2006-06-01

My Day at a Workshop: Part 2

It's usually about luck. Make your own luck I've heard over the years. Where? How? I think it was Socrates (or one of them Ancient Hellenes) who said that hard work will inevitably pay off.

The seminar was presented, presided, narrated, hosted - you name it - by Guy Lawson. A journalist of repute who had his work published in places like the New York Times, Harper's and GQ. Gay Quacks. Kidding. Gotta love workshops that begin "I've never had to go through this but...I guess I was lucky." Yup, I guess you were.

It reminds me of my former senior partner at an investment firm. "I was lucky. I came into the business before it was saturated. I never had to make a cold call. I don't believe in it. Too bad for you that you will have to do it." Yup, too bad for me.

As the day went along Mr. Writer grew on me but one of the students in the group made it a point to irritate this mild-mannered blogger. I know this to be true as she told me in a nightmare. She specifically said, "I will irritate you tomorrow at the workshop. It will turn into a torture chamber for you. Then, we will make love like two insane squealing seals from Sable Island." It wasn't quite like that. You know dreams. One minute they're real, but the second you get up to go wash out your mouth you can't recall its contents with any reliable accuracy.

Regardless, towards the end of the day, Mr. Lawson began to talk about - without explicitly saying it since it's a dirty word these days - morals in writing. He essentially spoke about how responsible a writer must be. That accountability and integrity does and must play a role in a journalists personal ethics. That sort of stuff. Values I absolutely agreed with. Everyone nodded in agreement. Though I openly wonder on this page how many truly meant it.

To his credit, it was refreshing to hear a successful writer tell things like it is. He did not refrain from offering his comments, for example, about the New York Times. In a short phrase? It's overrun by incompetence. That, in general, the whole industry is packed with nepotism. Gee? Really? I didn't notice. No matter; the Times always gets a pass. I recently heard some sports writer still consider it great writing. Oi. Some can do no wrong, eh?

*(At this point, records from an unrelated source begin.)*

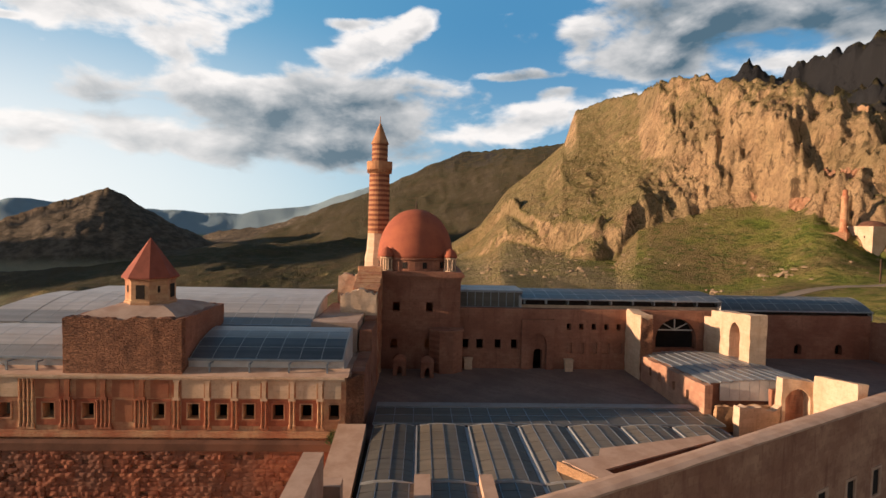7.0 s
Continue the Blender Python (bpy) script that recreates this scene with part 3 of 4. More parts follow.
part("ledge", prism(bmesh.new(), [(WX0, WY - 0.3), (WX1 + 0.2, WY - 0.3), (WX1 + 0.2, WY + 1.25), (WX0, WY + 1.25)], 4.86, lambda x, y: 4.95 + 0.25 * (y - WY)), M_COPING, wing, "pale sloping ledge")
bm = bmesh.new()
box(bm, WX0, WX1, WY - 0.28, WY + 0.3, -0.15, 0.1)
box(bm, WX0, WX1, WY - 0.42, WY + 0.3, -0.4, -0.15)
part("string_course", bm, M_OCHRE, wing)

retaining = tagged(wall("retaining_wall", (WX0, WY - 0.25), (WX1 + 0.8, WY - 0.25), 1.2, -9.0, -0.4, M_RUBBLE, cell=0.7, jitter=0.12, seed=4),
                   "rough rubble stone retaining wall below the palace wing", "wall", kind="structure")

part("plinth", prism(bmesh.new(), [(WX0, WY - 0.62), (WX1 + 0.5, WY - 0.62), (WX1 + 0.5, WY), (WX0, WY)], -1.5, lambda x, y: -0.42 - 0.75 * max(0.0, WY - y)), M_PLINTH, wing, "dark stained sloping plinth band")

# square tower block with its mound and octagonal lantern
tower = tagged(new("tower_block"), "square rubble stone tower block with a plastered mound roof", "building")
CX0, CX1, CY0, CY1 = -55.6, -45.7, 41.15, 51.1
wall("wall", (CX0, CY0), (CX1, CY0), 0.8, 4.86, 9.9, M_RUBBLE, tower, ragged=0.35, jitter=0.03, cell=0.33, seed=5)
wall("wall", (CX1, CY0 + 0.8), (CX1, CY1), 0.8, 4.9, 9.7, M_STONE, tower, ragged=0.1, seed=6)
wall("wall", (CX1 - 0.8, CY1), (CX0, CY1), 0.8, 4.9, 9.7, M_STONE, tower, seed=7)
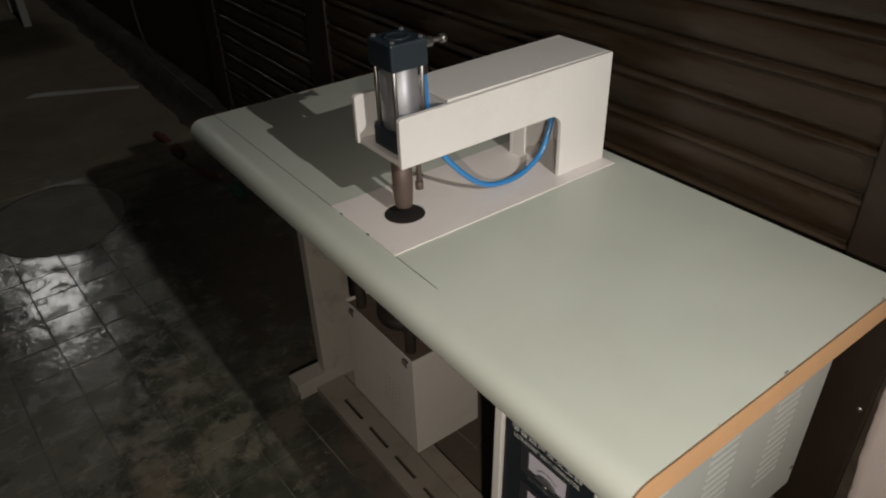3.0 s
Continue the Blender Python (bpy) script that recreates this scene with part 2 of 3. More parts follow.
def tile_material(name="cement_tile", worn=False):
    m, nt, bsdf, co = base(name)
    info = nt.nodes.new("ShaderNodeObjectInfo")
    col = floor_colour(nt, co, info.outputs["Random"])
    col = dirt_by_x(nt, co, col, 0.44, 0.58, (0.150, 0.116, 0.084))
    col = spills_and_shade(nt, co, col)
    # swept, polished tile in the aisle with dull blotches; thick brown dust farther off
    sep = nt.nodes.new("ShaderNodeSeparateXYZ")
    nt.links.new(co, sep.inputs[0])
    col, dust = far_dust(nt, co, col)
    blotch = ramp(nt, tex_noise(nt, co, 13.0, 8, 0.68, 0.6), [(0.38, (0.08,) * 3), (0.50, (0.14,) * 3), (0.60, (0.40,) * 3)])
    # dust lies undisturbed beside and under the table
    beside = nt.nodes.new("ShaderNodeMath")
    beside.operation = "ADD"
    nt.links.new(scaled(nt, sep.outputs[0], 9.0, 0.35), beside.inputs[0])
    nt.links.new(scaled(nt, tex_noise(nt, co, 7.0, 6, 0.6), 1.0, -0.5), beside.inputs[1])
    blotch = blend(nt, ramp(nt, beside.outputs[0], [(0.1, (0, 0, 0)), (0.8, (1, 1, 1))]), blotch, (0.85, 0.85, 0.85))
    nt.links.new(blend(nt, 1.0 if worn else dust, blotch, (0.85, 0.85, 0.85)), bsdf.inputs["Roughness"])
    nt.links.new(col, bsdf.inputs["Base Color"])
    bsdf.inputs["Specular IOR Level"].default_value = 0.5
    bumped(nt, bsdf, tex_noise(nt, co, 8.5, 6, 0.58), 0.35, 0.007)
    return m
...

He didn't stop there. He went as far as to make known his feelings about some guy called Martin Finkle (I can't remember his name. Could have been Sprinkle, Spankle, Spank Me. Whatever). It stunned most of the people to hear such candid opinions. Lawson brought the example of an article this chap had been made up. It was fictitious. Like Greek mythology. In his opinion, that sort of dishonesty is simply unacceptable. It spoke volumes about the character of the writer. I agree.

But not to the girl in my class. She took issue with this. She knew the writer in question and proceeded to defend him. It was an awful display of moral relativism. In a nutshell? In her world - and by her logic - he was completely innocent because the editor told him to make up the story. She went on and on about how he's a guy who lives on the edge blah, blah, bling but what startled - if not angered me - was the willful denial of personal accountability. Regardless of the editors faulty intellectualism, it was ghastly that she would defend this person. That they both admitted to the story being a piece of trash ad conspired to blame another person astounded and intrigued me.

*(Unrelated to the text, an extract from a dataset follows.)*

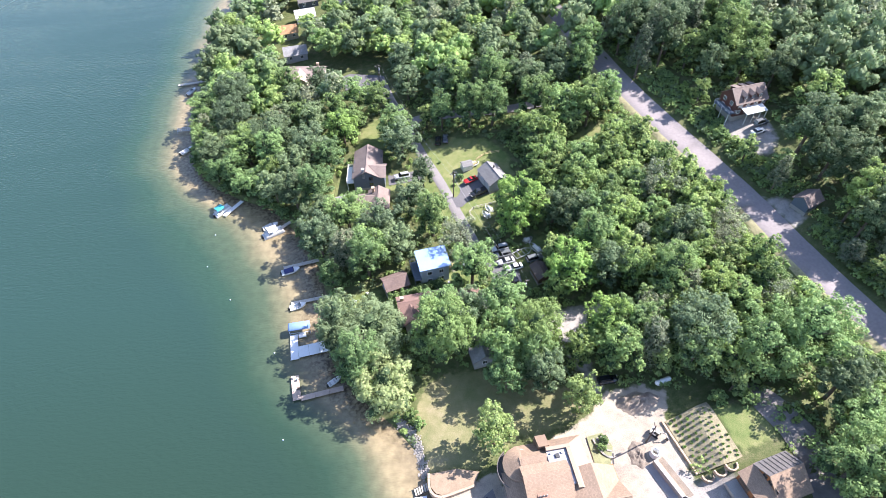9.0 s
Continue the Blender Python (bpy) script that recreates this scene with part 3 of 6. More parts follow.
patch("driveway", [(30.3, 223.4), (26.9, 222.5), (24.4, 220.8), (23.8, 217.7), (22.4, 216.2), (20.6, 216.4), (21.1, 213.6), (21.6, 212.2), (23.3, 212.0), (25.5, 213.7), (28.8, 214.5), (32.1, 215.0)], ASPHALT, 0.13, "dark asphalt driveway before a grey garage", "driveway")
patch("driveway", [(3.4, 231.4), (9, 231.3), (13.6, 230.4), (14.4, 226.6), (9, 226.7), (3.2, 226.9)], ASPHALT, 0.12, "asphalt driveway beside a blue-grey house", "driveway")
patch("parking_area", [(22.8, 193.4), (26.3, 193), (31.5, 195.5), (33.5, 190), (33.4, 182), (28.7, 177.2), (21.4, 175.8), (19.7, 178.9), (26.1, 182.9), (26.4, 188.6)], ASPHALT, 0.27, "asphalt parking area crowded with cars", "parking")
# gravel darkened in its colour to stand in for the trees' shade on it
patch("lot_drive", [(69.8, 146), (75, 141), (80, 131), (79.5, 121), (76, 112), (70, 112), (73.5, 121), (72.6, 131), (70.5, 137.4)], mat("tree_shaded_gravel", (0.17, 0.155, 0.148), 0.95, vary=0.4, scale=0.4, fine=5, bump=0.6), 0.1, "gravel drive behind the garage, coloured dark as in tree shade", "driveway")
patch("shore_bank", [(10.6, 95), (9.9, 103.5), (9.2, 111), (12, 112), (17, 107), (21, 97), (22, 84), (20, 73), (13.4, 73), (12.4, 84), (11.0, 90)], mat("leaf_littered_soil", (0.10, 0.08, 0.06), 0.95, vary=0.45, scale=0.6, fine=4, bump=0.6, dist=0.08), 0.12, "dark leaf-littered bank behind the seawall", "bank")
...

Look, I understand that sometimes in life we get pushed into a corner and that forces us to perhaps do things we shouldn't. It happens - though you should guide yourself in a manner that allows you to avoid those predicaments to begin with. Nonetheless, I'm willing to offer amnesty every once in a while.

Not in this case. No one held a gun to his head. He had a choice. He made the wrong choice by his own free will. You can't defend the indefensible. No one bought her argument but she kept hammering at it. It was modern decadent intellectualism.

Alas, these are the days - the Zeitgeist if you will. A word kindly reminded to me by Contratimes blog.

I asked him, as a matter of record here, about the great mythology scholar Maureen Dowd. But that's for another time.